Safe Haven Assets in Lessening Demand

September 10, 2019

Some of the recent uncertainties for investors seem somewhat less anxiety-provoking. British Prime Minister Boris Johnson seems to now be intent on working out a Brexit deal with the EU instead of a no-deal exit. Reports have surfaced that the Merkel government in Germany is considering a relaxation of its rigid insistence on balancing the budget. This would enable some fiscal stimulus for an economy teetering on the brink of recession. There’s even some hope that President Trump will declare progress on the trade talks and pull back from his tariff war.

The Swiss franc and dollar price of gold each slipped 0.6% overnight. These traditional safe havens has been in strong demand until recently.

10-year sovereign debt yields advanced 3 basis points in Japan and a basis point each in Germany and Great Britain.

Stock markets fell overnight by 0.7% in New Zealand, 0.5% in Australia, and 0.4% in Taiwan but rose 0.6% in South Korea and 0.4% in Japan. Aside from a 0.6% drop in Switzerland, share prices in Europe have remained pretty steady.

The dollar is unchanged against sterling, down 0.2% versus the yuan and 0.1% vis-a-vis the peso but up 0.1% relative to the euro, yen and Aussie, New Zealand and Canadian dollars.

On the data front, there have been a number of weak price reports today, especially the Chinese PPI, which posted the largest year-on-year decline in August (0.8%) in the last three years. Consumer price inflation in China remained at July’s 17-month high of 2.8%, in contrast.

CPI inflation in Hungary slid to a 6-month low of 3.1% in August from 3.3% in July and 3.9% in April-May.

Swedish CPI inflation dropped 0.3 percentage points to 1.4% last month versus 2.3% last October.

On-year Greek CPI inflation was negative in August for the second time in 3 months. A 12-month drop of 0.2% in August and 0.3% slid in June sandwiched and unchanged July outcome.

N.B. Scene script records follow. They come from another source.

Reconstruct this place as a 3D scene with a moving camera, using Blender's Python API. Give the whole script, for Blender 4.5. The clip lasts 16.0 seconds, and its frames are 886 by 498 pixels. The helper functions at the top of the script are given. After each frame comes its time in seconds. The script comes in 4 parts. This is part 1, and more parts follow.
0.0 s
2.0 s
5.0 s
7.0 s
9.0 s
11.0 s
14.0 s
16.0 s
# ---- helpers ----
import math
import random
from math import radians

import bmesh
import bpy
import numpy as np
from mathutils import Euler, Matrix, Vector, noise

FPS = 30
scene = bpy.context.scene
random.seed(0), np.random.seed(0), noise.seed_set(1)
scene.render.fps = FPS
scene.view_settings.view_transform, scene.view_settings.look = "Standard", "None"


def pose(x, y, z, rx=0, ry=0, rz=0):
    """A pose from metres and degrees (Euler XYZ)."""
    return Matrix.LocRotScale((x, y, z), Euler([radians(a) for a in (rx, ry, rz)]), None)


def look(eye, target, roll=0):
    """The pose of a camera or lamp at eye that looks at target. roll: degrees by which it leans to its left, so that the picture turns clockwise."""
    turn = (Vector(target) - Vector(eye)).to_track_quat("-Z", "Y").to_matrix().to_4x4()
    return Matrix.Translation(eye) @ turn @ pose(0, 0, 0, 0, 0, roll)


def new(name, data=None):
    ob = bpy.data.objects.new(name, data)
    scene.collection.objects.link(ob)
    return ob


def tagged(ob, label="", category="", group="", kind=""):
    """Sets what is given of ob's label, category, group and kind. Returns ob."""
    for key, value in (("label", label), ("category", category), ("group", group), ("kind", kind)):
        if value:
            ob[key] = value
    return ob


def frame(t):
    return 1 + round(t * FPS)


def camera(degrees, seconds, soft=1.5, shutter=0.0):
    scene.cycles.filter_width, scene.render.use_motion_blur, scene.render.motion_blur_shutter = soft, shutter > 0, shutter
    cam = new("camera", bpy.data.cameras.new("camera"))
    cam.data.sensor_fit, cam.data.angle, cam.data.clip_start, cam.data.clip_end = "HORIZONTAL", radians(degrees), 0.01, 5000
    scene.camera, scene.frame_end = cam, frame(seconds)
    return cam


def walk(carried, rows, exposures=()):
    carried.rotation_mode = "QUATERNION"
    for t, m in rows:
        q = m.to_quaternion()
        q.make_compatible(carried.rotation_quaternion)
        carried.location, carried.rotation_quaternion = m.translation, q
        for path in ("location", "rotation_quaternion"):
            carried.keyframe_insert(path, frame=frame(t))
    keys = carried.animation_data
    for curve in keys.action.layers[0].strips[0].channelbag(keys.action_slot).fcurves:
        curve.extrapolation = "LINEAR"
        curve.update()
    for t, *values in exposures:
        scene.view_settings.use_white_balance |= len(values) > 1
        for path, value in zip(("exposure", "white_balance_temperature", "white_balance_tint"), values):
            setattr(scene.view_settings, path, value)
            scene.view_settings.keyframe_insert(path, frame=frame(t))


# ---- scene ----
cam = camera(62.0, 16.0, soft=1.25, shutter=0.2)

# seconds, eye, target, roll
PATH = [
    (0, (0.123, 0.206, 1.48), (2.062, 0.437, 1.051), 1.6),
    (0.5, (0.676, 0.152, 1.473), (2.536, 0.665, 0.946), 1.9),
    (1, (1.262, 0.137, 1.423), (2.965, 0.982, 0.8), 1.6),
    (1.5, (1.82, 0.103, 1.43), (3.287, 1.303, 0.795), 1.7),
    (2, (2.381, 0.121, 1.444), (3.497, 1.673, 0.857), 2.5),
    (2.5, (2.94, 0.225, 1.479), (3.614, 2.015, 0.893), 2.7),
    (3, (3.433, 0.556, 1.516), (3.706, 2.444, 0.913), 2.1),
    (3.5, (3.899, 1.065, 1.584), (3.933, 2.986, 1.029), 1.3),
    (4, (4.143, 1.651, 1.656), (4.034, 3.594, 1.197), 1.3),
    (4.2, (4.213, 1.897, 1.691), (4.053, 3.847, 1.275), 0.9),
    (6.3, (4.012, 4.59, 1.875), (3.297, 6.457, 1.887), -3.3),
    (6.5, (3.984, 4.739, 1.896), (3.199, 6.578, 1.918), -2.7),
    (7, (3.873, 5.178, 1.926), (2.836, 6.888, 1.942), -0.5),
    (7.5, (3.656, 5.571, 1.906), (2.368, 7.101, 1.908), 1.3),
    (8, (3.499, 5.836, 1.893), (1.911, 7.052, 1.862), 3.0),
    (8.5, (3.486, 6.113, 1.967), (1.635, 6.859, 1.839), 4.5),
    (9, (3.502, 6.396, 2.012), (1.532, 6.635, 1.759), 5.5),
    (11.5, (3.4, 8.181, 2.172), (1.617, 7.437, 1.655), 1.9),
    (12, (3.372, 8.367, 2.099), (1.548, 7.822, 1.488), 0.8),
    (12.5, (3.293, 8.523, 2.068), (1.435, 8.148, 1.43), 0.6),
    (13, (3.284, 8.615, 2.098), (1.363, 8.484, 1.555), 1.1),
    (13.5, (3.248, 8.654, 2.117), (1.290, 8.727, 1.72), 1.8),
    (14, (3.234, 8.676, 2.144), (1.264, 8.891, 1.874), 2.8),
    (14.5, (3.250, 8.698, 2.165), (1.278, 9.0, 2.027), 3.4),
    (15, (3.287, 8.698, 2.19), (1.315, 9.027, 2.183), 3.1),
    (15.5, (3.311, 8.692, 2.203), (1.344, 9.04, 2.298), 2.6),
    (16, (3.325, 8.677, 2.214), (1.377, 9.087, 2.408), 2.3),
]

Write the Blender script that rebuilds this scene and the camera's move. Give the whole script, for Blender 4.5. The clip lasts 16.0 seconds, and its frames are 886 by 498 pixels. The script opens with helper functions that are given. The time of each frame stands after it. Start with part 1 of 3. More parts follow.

Danish CPI inflation last month matched July’s 32-month low of 0.4%.

Norwegian CPI inflation declined 0.3 percentage points to a 19-month low of 1.6% in August.

Norwegian producer prices were 9.4% lower in August than a year earlier.

There were also some weak indicators of economic activity reported earlier today.

Italian industrial production in July posted declines of 0.7% both from June and July 2018.

French industrial production rose 0.3% on month in July but recorded a 12-month slide of 0.2% after a dip of 0.1% in June.

South African manufacturing production rose in July for the first time since April but still recorded a year-on-year decline of 1.1%.

The National Australia Bank’s latest monthly measures of of business conditions and and business confidence fell by two and three index points to a reading of only +1 in each case. The +2 sum of those two indicators is the lowest total so far this year.

Small business sentiment in the United States fell 1.6 points to a score of 103.1 according to the monthly NFIB indicator. That’s the lowest level since 101.8 last March.

Japanese machine tool orders recorded a third straight year-on-year decline of more than 30.0% in August, this time of 37.1%. Japanese M2 money growth remained subdued at 2.4% on year in August after 2.3% in July and 2.5% in the second quarter.

Jobless insurance claims in Great Britain rose 28.2k last month after a 19.8k increase in July, but average hourly earnings accelerated.

The Philippines’ trade deficit of $3.393 billion in July was 15.5% narrower than a year earlier but because of a 4.2% slide in imports rather than robust export growth.